▶ _Data_
▶

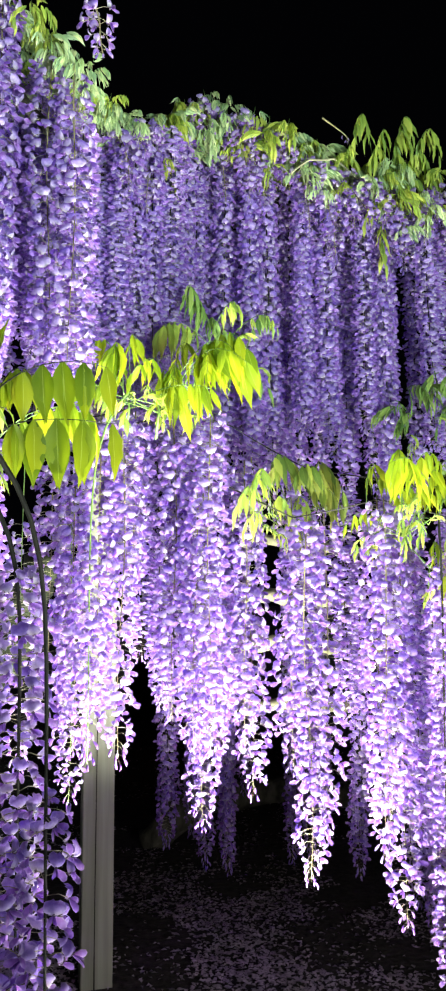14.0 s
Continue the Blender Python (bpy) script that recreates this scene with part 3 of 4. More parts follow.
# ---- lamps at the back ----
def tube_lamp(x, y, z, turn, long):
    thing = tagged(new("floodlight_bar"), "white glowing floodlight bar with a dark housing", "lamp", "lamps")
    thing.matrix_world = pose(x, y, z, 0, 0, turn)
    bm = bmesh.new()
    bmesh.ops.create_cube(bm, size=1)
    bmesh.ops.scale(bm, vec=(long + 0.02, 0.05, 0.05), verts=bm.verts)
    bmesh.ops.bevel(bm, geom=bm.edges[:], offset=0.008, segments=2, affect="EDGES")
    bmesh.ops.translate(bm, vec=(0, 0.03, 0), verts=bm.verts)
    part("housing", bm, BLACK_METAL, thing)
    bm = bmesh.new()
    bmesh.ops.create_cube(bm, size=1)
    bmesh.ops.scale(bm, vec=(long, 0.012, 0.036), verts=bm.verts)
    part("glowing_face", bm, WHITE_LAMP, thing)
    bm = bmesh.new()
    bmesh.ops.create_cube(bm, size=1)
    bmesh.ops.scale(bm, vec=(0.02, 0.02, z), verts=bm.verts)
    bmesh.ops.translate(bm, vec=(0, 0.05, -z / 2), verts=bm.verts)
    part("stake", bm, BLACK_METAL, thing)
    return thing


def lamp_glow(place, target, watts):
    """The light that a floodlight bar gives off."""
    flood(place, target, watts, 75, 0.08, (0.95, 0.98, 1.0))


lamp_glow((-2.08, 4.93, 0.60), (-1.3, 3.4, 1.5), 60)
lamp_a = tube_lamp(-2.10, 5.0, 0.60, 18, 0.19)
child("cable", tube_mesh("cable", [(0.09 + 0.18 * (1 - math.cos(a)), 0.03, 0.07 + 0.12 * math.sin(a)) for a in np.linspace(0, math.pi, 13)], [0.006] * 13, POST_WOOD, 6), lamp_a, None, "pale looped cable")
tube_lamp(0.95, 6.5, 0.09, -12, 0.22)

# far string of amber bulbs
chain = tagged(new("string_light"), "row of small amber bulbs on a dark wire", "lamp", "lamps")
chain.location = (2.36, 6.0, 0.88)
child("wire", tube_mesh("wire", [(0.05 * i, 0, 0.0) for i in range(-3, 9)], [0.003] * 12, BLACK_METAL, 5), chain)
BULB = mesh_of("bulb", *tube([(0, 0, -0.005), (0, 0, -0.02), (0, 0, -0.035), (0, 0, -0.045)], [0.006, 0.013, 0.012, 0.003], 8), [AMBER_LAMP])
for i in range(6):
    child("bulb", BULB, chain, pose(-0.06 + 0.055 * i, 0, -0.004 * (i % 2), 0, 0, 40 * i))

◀

▶ _Exercise task_
Leave out the pictures and reproduce the rest of the listing exactly.

▶ _Expected output_
14.0 s
Continue the Blender Python (bpy) script that recreates this scene with part 3 of 4. More parts follow.
# ---- lamps at the back ----
def tube_lamp(x, y, z, turn, long):
    thing = tagged(new("floodlight_bar"), "white glowing floodlight bar with a dark housing", "lamp", "lamps")
    thing.matrix_world = pose(x, y, z, 0, 0, turn)
    bm = bmesh.new()
    bmesh.ops.create_cube(bm, size=1)
    bmesh.ops.scale(bm, vec=(long + 0.02, 0.05, 0.05), verts=bm.verts)
    bmesh.ops.bevel(bm, geom=bm.edges[:], offset=0.008, segments=2, affect="EDGES")
    bmesh.ops.translate(bm, vec=(0, 0.03, 0), verts=bm.verts)
    part("housing", bm, BLACK_METAL, thing)
    bm = bmesh.new()
    bmesh.ops.create_cube(bm, size=1)
    bmesh.ops.scale(bm, vec=(long, 0.012, 0.036), verts=bm.verts)
    part("glowing_face", bm, WHITE_LAMP, thing)
    bm = bmesh.new()
    bmesh.ops.create_cube(bm, size=1)
    bmesh.ops.scale(bm, vec=(0.02, 0.02, z), verts=bm.verts)
    bmesh.ops.translate(bm, vec=(0, 0.05, -z / 2), verts=bm.verts)
    part("stake", bm, BLACK_METAL, thing)
    return thing


def lamp_glow(place, target, watts):
    """The light that a floodlight bar gives off."""
    flood(place, target, watts, 75, 0.08, (0.95, 0.98, 1.0))


lamp_glow((-2.08, 4.93, 0.60), (-1.3, 3.4, 1.5), 60)
lamp_a = tube_lamp(-2.10, 5.0, 0.60, 18, 0.19)
child("cable", tube_mesh("cable", [(0.09 + 0.18 * (1 - math.cos(a)), 0.03, 0.07 + 0.12 * math.sin(a)) for a in np.linspace(0, math.pi, 13)], [0.006] * 13, POST_WOOD, 6), lamp_a, None, "pale looped cable")
tube_lamp(0.95, 6.5, 0.09, -12, 0.22)

# far string of amber bulbs
chain = tagged(new("string_light"), "row of small amber bulbs on a dark wire", "lamp", "lamps")
chain.location = (2.36, 6.0, 0.88)
child("wire", tube_mesh("wire", [(0.05 * i, 0, 0.0) for i in range(-3, 9)], [0.003] * 12, BLACK_METAL, 5), chain)
BULB = mesh_of("bulb", *tube([(0, 0, -0.005), (0, 0, -0.02), (0, 0, -0.035), (0, 0, -0.045)], [0.006, 0.013, 0.012, 0.003], 8), [AMBER_LAMP])
for i in range(6):
    child("bulb", BULB, chain, pose(-0.06 + 0.055 * i, 0, -0.004 * (i % 2), 0, 0, 40 * i))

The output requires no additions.